--- WHAT TO DO ---
Wherever the word "label" appears in a line, copy that line.
-- begin RAW RECORDS --
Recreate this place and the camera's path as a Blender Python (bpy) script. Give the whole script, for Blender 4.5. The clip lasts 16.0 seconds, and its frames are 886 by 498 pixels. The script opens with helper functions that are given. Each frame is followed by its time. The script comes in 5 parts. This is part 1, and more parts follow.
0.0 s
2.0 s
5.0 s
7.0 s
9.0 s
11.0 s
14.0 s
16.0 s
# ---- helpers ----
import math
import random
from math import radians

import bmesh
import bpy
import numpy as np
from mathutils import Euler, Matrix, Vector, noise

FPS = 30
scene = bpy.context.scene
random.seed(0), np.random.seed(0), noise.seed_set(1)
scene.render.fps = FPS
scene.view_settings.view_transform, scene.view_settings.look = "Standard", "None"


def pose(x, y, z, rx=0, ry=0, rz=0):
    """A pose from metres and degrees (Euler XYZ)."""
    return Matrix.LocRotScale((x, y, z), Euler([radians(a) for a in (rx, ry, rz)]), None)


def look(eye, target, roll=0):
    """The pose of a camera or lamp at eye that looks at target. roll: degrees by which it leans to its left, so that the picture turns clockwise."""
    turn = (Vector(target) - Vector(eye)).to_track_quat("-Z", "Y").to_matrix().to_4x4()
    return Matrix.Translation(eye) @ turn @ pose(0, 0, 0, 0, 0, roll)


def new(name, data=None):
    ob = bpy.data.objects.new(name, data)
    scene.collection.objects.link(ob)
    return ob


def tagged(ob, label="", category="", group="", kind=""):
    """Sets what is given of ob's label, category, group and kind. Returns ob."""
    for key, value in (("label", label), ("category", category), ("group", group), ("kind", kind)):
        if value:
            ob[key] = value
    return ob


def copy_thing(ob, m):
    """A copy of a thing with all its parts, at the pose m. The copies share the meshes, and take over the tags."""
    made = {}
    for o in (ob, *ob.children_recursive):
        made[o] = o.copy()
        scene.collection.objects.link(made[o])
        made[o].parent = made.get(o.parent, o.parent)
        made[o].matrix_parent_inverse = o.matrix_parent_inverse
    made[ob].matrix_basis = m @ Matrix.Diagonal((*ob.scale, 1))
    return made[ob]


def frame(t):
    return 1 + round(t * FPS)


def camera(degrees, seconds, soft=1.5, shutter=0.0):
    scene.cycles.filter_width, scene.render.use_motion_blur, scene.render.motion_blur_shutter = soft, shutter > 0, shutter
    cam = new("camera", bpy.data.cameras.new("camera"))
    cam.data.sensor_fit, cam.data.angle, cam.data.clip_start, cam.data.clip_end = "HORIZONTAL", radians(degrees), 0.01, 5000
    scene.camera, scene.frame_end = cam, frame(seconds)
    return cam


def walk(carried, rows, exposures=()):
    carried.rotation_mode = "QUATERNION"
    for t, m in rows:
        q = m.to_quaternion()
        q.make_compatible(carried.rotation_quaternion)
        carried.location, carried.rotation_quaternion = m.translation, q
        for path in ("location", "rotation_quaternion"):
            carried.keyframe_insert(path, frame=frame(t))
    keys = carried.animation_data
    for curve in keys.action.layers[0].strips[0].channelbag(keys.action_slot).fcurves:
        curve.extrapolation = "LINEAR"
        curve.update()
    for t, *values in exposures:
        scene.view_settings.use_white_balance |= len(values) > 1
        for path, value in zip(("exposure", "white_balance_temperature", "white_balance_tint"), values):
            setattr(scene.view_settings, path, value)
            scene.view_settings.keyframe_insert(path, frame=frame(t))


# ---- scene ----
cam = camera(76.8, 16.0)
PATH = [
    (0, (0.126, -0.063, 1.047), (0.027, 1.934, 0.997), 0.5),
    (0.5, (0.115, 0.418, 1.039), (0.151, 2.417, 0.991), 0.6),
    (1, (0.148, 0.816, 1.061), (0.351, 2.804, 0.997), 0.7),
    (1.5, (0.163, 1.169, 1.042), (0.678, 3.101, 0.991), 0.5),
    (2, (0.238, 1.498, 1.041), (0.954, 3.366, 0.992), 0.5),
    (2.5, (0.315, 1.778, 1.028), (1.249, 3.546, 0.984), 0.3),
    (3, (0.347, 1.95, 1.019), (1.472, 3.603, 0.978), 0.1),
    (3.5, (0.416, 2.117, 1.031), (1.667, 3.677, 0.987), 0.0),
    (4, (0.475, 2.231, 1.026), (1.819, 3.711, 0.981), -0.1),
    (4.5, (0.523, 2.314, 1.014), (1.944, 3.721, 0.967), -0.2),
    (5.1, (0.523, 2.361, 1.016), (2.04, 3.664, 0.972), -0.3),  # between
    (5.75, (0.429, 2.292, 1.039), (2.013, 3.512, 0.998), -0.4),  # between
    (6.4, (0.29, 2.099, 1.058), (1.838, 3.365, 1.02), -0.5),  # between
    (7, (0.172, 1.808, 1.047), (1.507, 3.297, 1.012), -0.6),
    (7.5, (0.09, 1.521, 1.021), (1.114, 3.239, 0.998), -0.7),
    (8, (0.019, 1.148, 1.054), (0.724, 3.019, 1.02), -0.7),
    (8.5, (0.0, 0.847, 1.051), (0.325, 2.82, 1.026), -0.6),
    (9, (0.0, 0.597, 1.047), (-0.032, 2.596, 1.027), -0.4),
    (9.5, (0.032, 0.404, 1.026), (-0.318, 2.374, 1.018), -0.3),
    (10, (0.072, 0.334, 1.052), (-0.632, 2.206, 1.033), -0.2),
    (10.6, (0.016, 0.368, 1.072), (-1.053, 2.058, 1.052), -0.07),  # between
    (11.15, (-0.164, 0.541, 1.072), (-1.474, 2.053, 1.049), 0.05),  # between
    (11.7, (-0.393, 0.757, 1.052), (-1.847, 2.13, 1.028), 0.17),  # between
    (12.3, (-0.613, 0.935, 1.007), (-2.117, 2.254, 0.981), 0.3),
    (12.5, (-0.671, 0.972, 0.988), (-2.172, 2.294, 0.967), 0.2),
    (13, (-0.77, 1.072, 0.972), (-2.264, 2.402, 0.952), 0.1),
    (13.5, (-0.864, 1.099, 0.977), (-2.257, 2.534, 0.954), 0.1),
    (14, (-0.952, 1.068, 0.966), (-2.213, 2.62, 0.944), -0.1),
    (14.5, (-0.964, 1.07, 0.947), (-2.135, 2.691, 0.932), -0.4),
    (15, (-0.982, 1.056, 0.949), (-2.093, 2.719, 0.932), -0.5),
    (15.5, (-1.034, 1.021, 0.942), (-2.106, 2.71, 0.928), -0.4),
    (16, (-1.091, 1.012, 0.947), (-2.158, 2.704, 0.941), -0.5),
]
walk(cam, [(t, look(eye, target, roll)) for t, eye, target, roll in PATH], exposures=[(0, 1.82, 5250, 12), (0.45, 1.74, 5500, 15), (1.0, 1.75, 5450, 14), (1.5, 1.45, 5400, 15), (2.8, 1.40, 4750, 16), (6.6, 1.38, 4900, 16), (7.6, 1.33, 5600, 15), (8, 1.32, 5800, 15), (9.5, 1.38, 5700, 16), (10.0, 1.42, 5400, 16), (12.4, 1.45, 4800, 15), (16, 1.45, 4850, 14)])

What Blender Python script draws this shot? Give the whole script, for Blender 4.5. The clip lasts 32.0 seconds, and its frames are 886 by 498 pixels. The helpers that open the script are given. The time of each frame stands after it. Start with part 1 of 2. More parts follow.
-- end RAW RECORDS --
--- RESULT ---
def tagged(ob, label="", category="", group="", kind=""):
    """Sets what is given of ob's label, category, group and kind. Returns ob."""
    for key, value in (("label", label), ("category", category), ("group", group), ("kind", kind)):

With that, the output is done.